• Task objective
Determine how many lines hold "exposures" and give only that number.

=== Source excerpt ===

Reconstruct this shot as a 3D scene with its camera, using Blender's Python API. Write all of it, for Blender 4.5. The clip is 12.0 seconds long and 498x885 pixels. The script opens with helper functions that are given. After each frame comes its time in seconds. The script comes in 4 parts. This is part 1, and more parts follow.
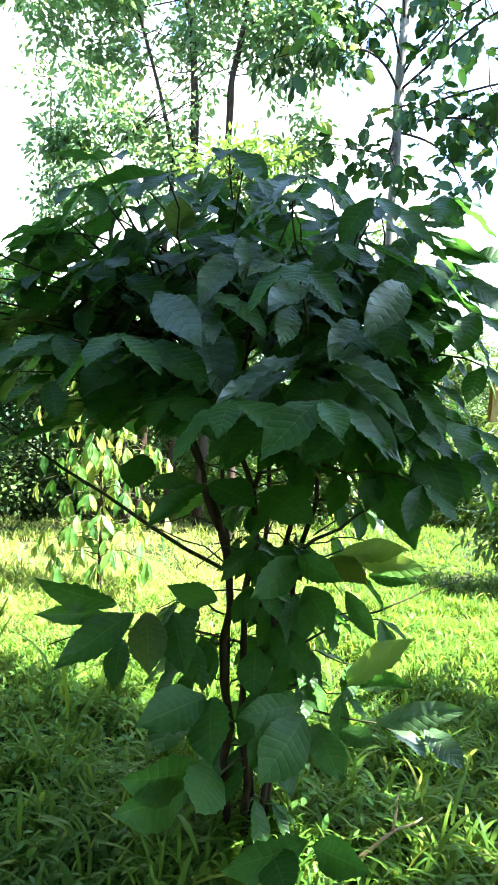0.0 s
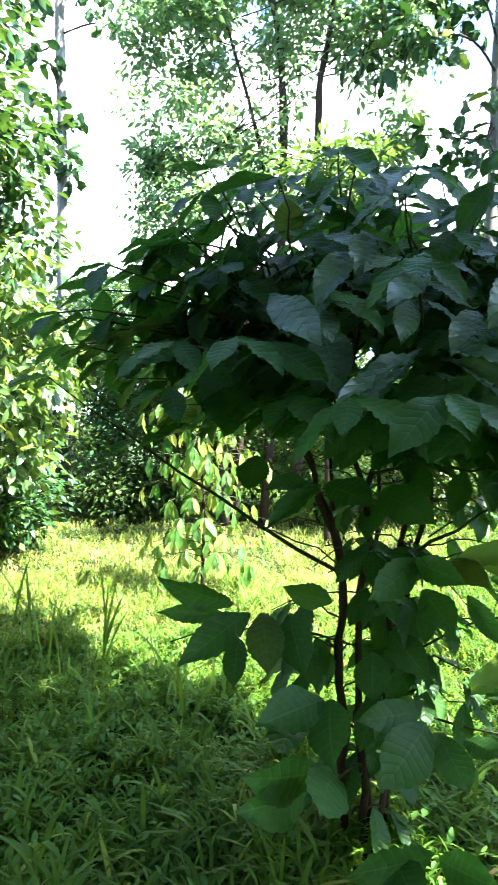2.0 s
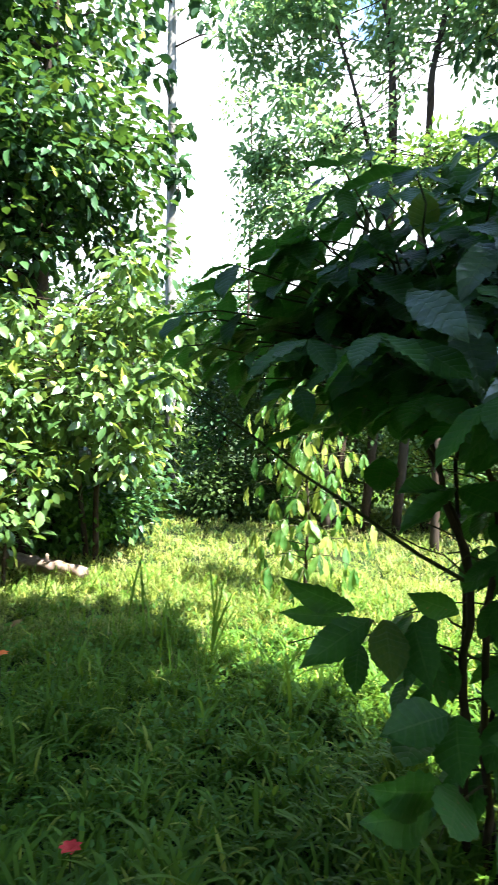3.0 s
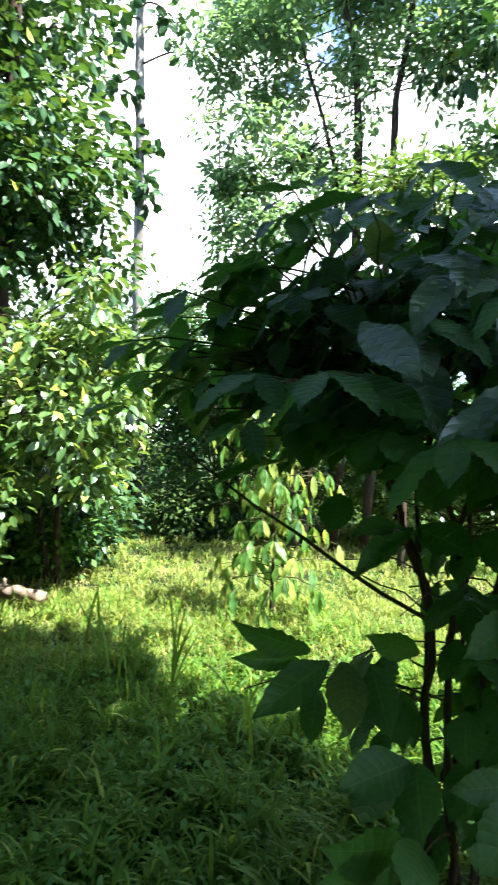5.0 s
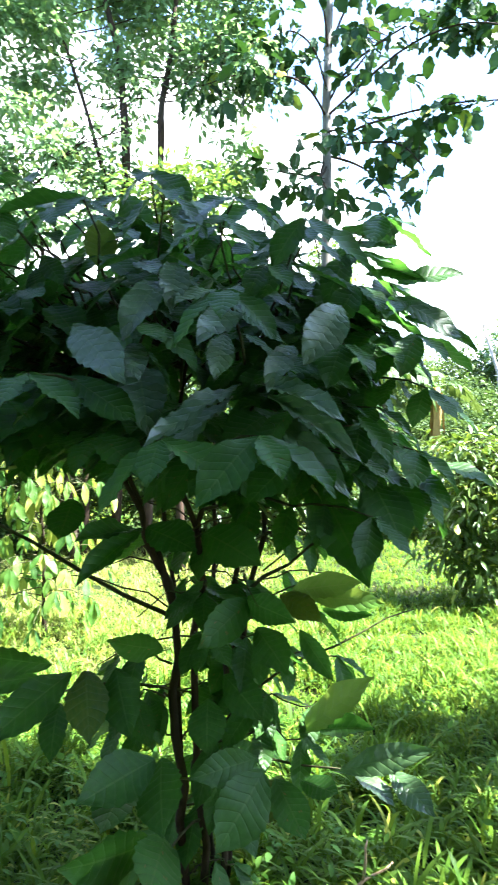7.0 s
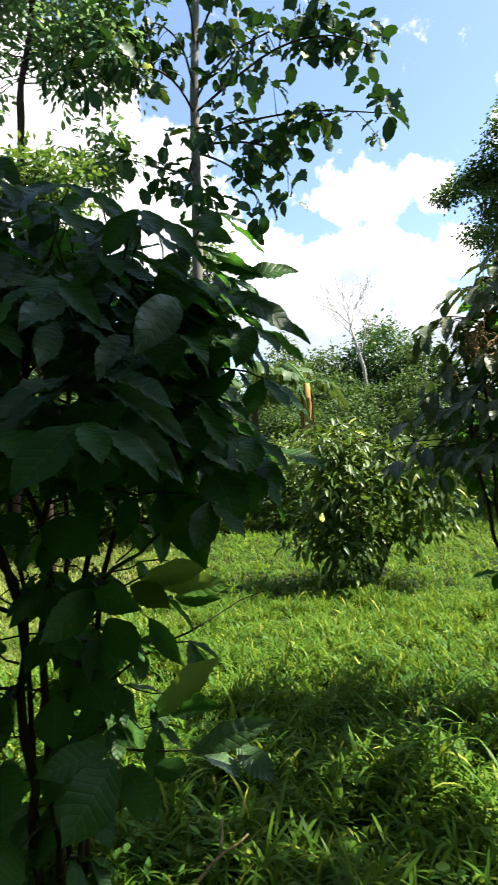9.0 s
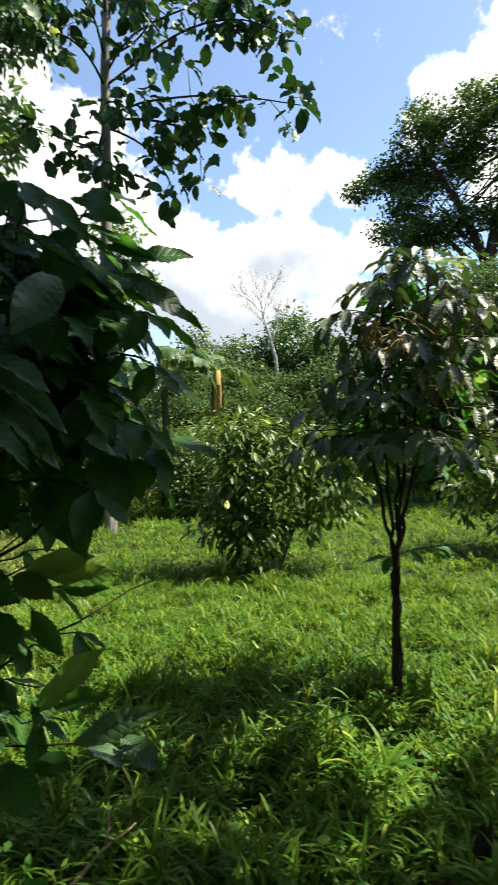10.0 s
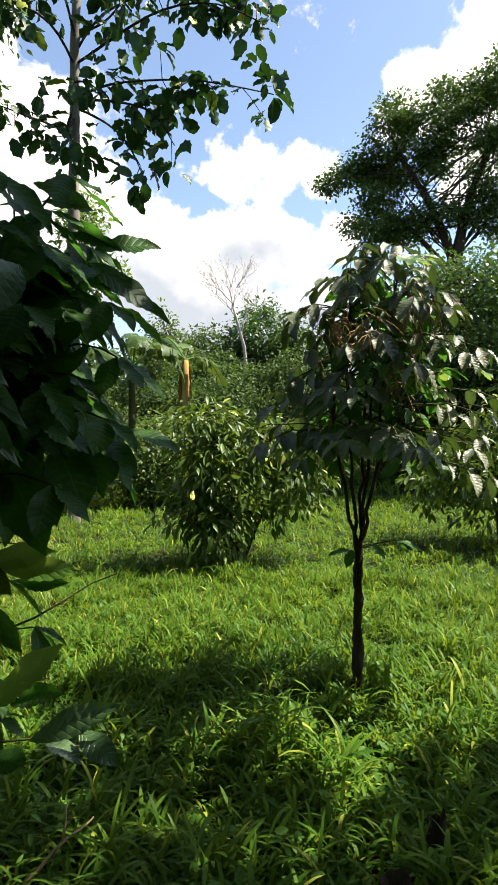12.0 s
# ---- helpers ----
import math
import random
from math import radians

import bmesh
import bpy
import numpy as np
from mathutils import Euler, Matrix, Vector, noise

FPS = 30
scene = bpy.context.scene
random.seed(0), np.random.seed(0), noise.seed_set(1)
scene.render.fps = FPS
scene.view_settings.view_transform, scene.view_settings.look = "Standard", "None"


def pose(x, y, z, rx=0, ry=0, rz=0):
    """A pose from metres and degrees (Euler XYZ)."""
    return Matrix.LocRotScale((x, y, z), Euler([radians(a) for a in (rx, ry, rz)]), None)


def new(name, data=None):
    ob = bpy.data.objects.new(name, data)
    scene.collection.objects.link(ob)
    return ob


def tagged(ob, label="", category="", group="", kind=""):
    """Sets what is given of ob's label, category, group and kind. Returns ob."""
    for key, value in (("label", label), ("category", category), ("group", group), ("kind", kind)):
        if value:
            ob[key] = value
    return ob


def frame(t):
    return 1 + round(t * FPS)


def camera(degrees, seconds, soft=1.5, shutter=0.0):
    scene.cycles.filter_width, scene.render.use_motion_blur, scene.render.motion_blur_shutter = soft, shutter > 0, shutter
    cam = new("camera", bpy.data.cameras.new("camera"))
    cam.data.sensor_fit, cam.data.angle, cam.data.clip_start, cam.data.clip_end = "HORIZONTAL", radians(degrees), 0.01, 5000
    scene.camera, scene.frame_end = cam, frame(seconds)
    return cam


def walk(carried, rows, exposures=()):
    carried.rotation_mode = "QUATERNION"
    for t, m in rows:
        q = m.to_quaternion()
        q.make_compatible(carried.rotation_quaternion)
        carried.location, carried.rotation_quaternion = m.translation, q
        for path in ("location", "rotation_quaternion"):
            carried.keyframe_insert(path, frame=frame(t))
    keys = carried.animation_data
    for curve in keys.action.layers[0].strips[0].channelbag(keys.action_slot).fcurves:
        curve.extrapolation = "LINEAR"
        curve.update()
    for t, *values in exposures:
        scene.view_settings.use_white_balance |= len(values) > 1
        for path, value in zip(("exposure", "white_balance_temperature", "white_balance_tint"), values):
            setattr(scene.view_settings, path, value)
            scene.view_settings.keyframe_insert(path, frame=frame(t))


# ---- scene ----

===

• Result
2